§ **WHAT TO DO**
Exactly and only the lines from the one containing "scene = bpy.context.scene" through the one containing "scene.camera, scene.frame_end = cam, frame(seconds)" are to be repeated, both ends included.

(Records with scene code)

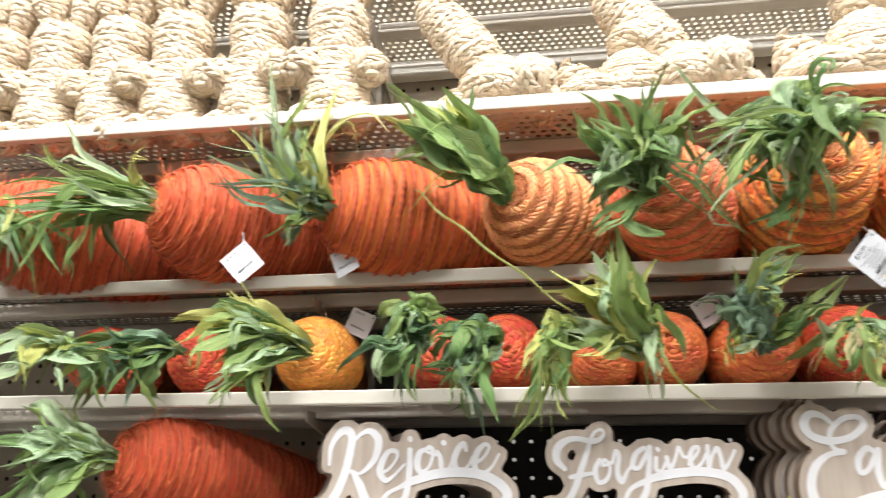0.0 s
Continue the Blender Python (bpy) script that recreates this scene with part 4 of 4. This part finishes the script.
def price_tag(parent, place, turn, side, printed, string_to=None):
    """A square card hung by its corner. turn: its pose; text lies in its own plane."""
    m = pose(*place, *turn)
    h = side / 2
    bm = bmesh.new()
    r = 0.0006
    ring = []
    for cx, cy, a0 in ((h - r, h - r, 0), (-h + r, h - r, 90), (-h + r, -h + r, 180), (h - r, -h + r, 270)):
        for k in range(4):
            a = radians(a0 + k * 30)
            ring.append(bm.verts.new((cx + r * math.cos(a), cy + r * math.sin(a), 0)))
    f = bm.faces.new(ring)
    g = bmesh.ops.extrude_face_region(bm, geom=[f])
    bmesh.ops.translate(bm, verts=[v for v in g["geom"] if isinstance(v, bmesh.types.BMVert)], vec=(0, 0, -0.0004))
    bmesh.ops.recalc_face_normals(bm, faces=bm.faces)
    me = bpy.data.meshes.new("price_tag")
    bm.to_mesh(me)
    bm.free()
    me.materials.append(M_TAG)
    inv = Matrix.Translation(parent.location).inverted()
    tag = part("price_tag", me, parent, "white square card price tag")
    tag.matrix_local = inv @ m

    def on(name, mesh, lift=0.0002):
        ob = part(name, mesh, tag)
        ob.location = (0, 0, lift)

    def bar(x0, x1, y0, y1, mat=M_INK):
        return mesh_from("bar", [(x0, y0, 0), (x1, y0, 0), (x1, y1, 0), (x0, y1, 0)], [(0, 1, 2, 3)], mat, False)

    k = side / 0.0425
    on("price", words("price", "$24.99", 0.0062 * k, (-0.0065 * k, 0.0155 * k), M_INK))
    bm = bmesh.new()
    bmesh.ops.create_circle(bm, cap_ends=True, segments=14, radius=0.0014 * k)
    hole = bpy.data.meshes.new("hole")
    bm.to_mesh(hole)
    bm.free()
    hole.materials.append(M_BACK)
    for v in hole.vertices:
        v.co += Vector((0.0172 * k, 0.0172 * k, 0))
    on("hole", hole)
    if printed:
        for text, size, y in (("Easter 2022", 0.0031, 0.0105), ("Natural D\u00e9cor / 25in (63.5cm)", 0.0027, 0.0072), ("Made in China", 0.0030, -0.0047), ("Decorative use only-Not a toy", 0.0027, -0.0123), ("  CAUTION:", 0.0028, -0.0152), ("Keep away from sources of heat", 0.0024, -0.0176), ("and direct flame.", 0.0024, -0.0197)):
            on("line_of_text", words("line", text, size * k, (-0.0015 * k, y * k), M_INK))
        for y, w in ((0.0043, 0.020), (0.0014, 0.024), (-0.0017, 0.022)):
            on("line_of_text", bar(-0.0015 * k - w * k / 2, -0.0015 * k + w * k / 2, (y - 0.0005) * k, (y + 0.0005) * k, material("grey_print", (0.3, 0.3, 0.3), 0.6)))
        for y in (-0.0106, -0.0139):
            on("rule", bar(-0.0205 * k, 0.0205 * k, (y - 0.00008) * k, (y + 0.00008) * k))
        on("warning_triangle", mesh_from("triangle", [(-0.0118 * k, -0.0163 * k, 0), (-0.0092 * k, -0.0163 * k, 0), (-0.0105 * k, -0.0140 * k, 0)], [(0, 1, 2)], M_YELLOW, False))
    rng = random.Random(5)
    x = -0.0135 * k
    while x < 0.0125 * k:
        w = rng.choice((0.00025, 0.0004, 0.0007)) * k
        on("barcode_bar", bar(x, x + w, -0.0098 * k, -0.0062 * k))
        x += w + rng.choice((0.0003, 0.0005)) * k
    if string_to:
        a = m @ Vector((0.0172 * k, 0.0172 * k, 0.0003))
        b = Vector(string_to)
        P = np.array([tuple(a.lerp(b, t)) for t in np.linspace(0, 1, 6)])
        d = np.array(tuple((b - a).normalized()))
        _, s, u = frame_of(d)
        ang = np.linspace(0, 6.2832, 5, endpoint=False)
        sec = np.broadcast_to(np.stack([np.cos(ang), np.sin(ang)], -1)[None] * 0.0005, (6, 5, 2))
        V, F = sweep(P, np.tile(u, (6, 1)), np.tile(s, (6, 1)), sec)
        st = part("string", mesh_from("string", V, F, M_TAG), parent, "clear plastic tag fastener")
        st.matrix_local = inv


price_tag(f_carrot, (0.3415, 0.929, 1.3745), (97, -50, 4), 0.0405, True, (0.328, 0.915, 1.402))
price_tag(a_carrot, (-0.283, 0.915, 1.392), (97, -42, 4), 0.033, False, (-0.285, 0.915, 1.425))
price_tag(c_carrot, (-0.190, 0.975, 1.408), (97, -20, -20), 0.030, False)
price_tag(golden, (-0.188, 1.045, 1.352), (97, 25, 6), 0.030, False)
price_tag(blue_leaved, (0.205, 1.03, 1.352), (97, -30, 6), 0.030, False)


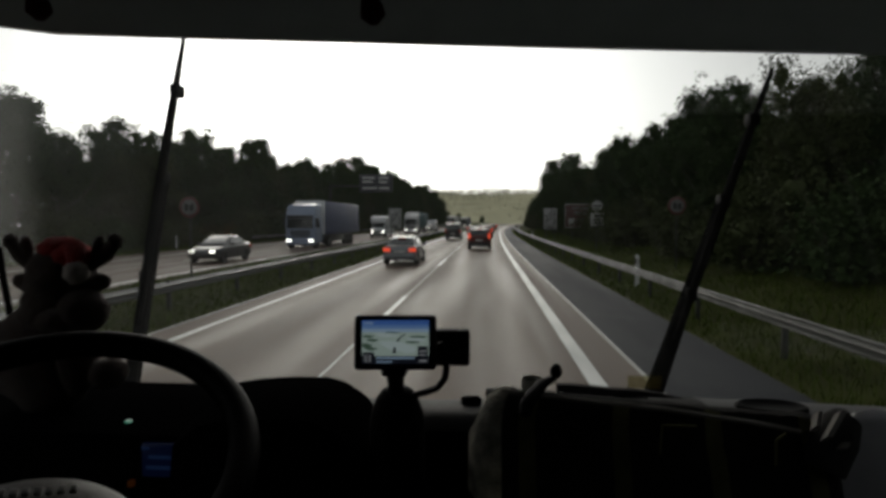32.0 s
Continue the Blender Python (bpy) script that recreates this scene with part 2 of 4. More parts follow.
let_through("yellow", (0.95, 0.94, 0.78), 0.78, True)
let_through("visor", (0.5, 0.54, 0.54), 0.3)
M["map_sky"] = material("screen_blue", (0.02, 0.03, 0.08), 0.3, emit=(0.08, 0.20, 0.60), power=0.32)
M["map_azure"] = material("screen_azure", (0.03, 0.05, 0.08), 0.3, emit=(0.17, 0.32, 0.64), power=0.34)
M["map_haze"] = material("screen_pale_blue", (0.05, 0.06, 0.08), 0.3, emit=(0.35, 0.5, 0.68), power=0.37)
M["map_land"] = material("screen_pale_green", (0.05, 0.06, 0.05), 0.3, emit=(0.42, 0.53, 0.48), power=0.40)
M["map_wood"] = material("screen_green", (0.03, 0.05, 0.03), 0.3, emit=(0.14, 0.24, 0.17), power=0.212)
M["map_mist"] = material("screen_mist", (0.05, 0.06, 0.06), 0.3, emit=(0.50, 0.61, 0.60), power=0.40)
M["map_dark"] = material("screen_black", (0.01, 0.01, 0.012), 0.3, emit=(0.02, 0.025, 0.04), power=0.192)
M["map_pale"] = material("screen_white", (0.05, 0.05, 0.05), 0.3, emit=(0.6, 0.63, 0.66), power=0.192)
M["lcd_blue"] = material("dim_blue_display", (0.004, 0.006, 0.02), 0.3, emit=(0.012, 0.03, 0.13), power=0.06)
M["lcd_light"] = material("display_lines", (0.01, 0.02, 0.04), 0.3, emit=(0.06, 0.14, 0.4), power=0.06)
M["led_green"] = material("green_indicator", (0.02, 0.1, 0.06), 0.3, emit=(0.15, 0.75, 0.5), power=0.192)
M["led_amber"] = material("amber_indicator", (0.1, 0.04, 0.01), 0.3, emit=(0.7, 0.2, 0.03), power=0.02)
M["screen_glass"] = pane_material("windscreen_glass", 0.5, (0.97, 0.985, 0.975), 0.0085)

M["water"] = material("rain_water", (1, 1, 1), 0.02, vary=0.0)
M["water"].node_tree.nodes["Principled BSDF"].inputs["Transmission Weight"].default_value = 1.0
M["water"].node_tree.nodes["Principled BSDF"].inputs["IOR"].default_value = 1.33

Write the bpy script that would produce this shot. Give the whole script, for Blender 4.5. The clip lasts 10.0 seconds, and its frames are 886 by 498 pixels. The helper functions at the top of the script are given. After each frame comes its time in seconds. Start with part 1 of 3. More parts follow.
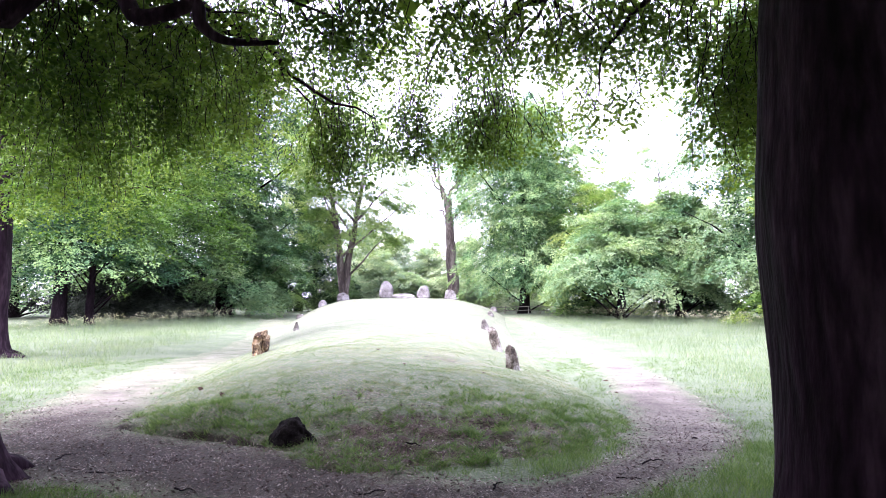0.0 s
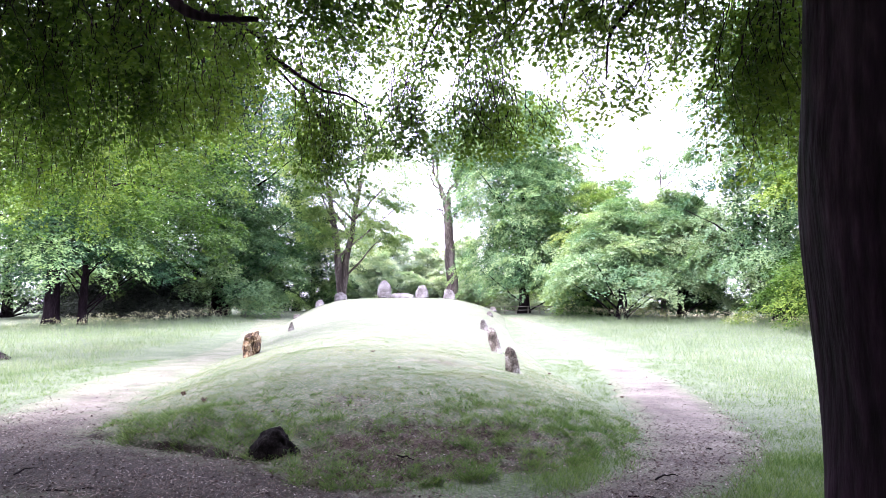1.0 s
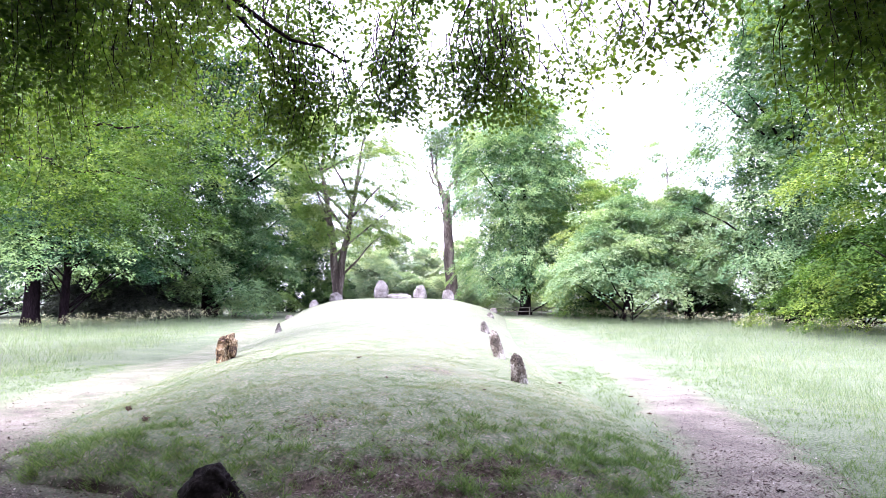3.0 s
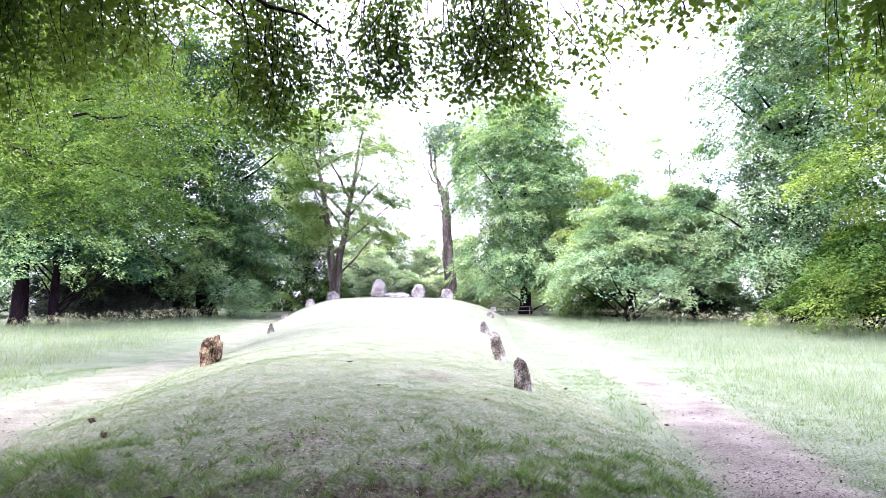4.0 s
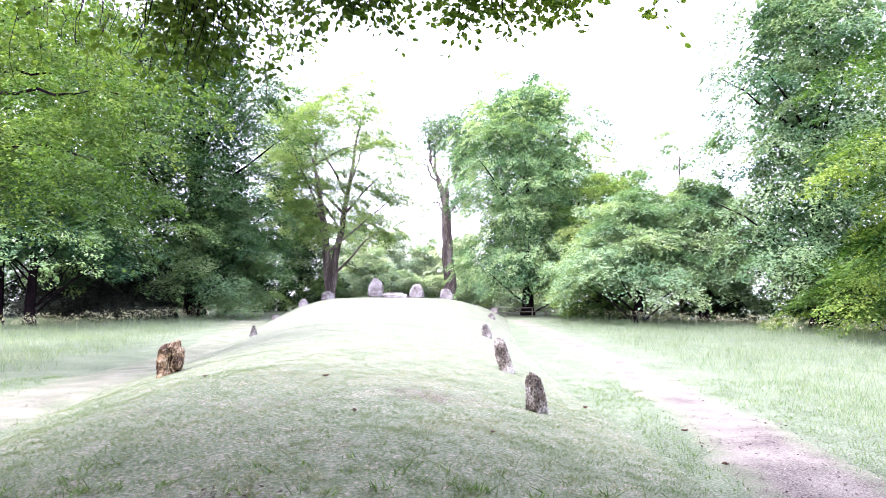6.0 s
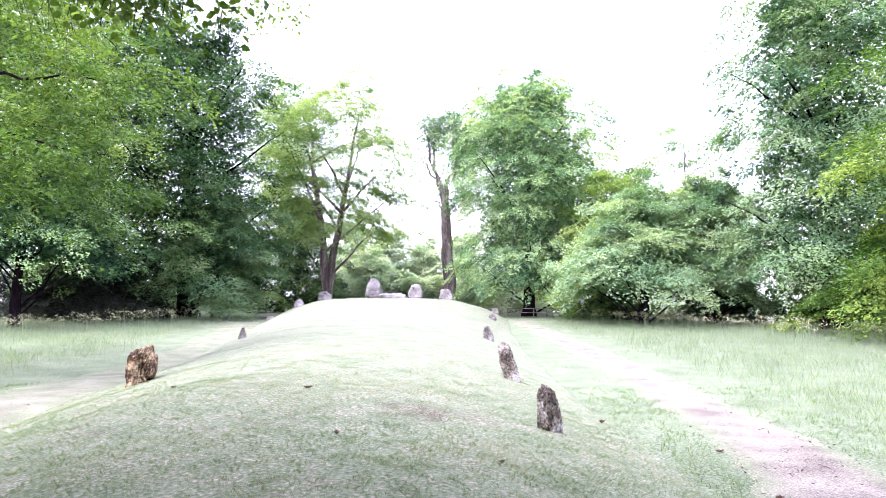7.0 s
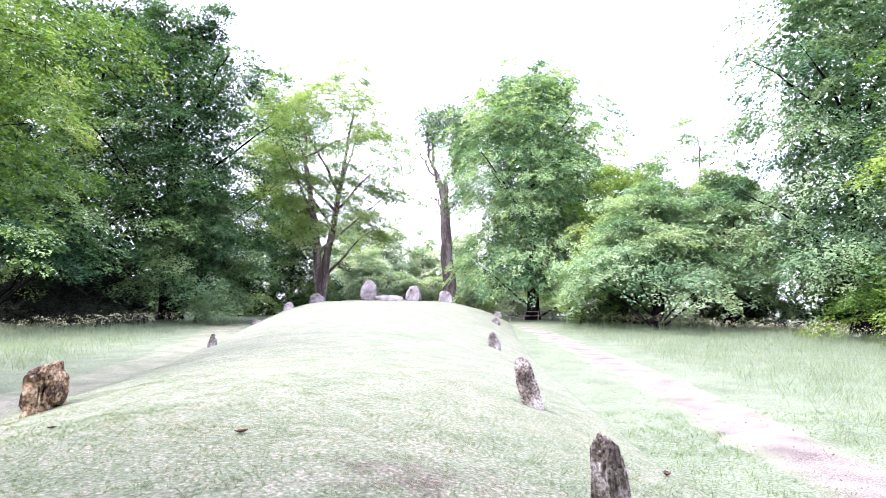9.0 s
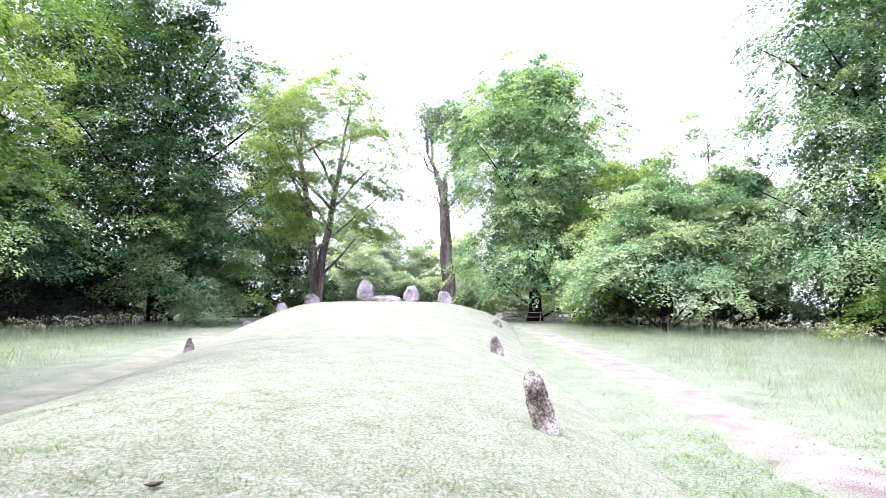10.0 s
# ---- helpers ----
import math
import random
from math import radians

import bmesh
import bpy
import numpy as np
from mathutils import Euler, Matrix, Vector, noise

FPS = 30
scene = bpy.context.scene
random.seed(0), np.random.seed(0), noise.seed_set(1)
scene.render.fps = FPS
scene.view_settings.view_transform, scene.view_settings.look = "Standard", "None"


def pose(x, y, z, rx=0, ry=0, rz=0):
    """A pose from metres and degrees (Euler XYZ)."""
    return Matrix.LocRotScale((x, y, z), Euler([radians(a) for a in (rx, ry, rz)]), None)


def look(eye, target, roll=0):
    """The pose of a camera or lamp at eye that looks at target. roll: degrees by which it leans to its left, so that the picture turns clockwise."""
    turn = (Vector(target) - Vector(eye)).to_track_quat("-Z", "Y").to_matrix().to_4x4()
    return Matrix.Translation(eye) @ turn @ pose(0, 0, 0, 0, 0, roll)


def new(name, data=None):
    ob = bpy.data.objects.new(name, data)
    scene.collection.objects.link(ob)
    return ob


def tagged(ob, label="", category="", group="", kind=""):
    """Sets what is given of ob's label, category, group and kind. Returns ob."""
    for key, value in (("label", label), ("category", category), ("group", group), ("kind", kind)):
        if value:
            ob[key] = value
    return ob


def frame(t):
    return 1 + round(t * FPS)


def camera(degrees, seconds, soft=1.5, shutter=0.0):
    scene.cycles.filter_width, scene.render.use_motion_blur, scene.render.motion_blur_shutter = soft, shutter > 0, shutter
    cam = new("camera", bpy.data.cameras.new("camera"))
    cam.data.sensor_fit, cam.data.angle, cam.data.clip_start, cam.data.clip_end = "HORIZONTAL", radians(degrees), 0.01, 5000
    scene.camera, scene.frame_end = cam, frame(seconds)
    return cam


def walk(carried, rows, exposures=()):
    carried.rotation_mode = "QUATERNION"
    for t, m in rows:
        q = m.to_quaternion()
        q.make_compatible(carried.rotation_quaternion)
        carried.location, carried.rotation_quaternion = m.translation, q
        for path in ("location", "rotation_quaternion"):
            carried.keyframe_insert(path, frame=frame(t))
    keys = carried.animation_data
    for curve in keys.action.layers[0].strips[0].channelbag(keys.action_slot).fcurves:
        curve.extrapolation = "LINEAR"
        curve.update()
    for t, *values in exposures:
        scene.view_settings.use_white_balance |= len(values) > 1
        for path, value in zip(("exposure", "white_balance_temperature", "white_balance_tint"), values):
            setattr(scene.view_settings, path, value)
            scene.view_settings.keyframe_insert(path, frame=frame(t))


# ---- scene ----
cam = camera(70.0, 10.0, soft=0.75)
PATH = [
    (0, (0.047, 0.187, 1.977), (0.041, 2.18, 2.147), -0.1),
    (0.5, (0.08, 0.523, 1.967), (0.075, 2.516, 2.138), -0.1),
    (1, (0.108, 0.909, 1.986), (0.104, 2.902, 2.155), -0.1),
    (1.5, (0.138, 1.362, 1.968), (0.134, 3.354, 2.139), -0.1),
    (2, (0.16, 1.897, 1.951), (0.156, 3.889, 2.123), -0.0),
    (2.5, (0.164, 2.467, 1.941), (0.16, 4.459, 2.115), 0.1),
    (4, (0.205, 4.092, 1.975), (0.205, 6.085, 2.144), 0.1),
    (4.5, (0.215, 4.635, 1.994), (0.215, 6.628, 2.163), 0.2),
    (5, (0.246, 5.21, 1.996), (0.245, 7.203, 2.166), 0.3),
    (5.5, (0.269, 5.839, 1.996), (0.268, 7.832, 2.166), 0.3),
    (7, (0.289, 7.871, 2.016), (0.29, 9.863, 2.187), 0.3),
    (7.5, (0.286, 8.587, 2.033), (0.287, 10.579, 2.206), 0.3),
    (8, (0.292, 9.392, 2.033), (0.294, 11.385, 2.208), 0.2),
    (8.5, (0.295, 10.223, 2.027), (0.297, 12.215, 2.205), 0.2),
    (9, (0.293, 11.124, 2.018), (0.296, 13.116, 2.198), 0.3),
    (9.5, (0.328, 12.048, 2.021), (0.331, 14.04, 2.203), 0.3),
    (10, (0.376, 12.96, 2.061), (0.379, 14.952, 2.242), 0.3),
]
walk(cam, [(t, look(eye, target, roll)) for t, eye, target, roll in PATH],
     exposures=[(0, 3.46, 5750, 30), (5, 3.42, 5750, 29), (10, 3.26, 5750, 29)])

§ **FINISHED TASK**
scene = bpy.context.scene
random.seed(0), np.random.seed(0), noise.seed_set(1)
scene.render.fps = FPS
scene.view_settings.view_transform, scene.view_settings.look = "Standard", "None"


def pose(x, y, z, rx=0, ry=0, rz=0):
    """A pose from metres and degrees (Euler XYZ)."""
    return Matrix.LocRotScale((x, y, z), Euler([radians(a) for a in (rx, ry, rz)]), None)


def look(eye, target, roll=0):
    """The pose of a camera or lamp at eye that looks at target. roll: degrees by which it leans to its left, so that the picture turns clockwise."""
    turn = (Vector(target) - Vector(eye)).to_track_quat("-Z", "Y").to_matrix().to_4x4()
    return Matrix.Translation(eye) @ turn @ pose(0, 0, 0, 0, 0, roll)


def new(name, data=None):
    ob = bpy.data.objects.new(name, data)
    scene.collection.objects.link(ob)
    return ob


def tagged(ob, label="", category="", group="", kind=""):
    """Sets what is given of ob's label, category, group and kind. Returns ob."""
    for key, value in (("label", label), ("category", category), ("group", group), ("kind", kind)):
        if value:
            ob[key] = value
    return ob


def frame(t):
    return 1 + round(t * FPS)


def camera(degrees, seconds, soft=1.5, shutter=0.0):
    scene.cycles.filter_width, scene.render.use_motion_blur, scene.render.motion_blur_shutter = soft, shutter > 0, shutter
    cam = new("camera", bpy.data.cameras.new("camera"))
    cam.data.sensor_fit, cam.data.angle, cam.data.clip_start, cam.data.clip_end = "HORIZONTAL", radians(degrees), 0.01, 5000
    scene.camera, scene.frame_end = cam, frame(seconds)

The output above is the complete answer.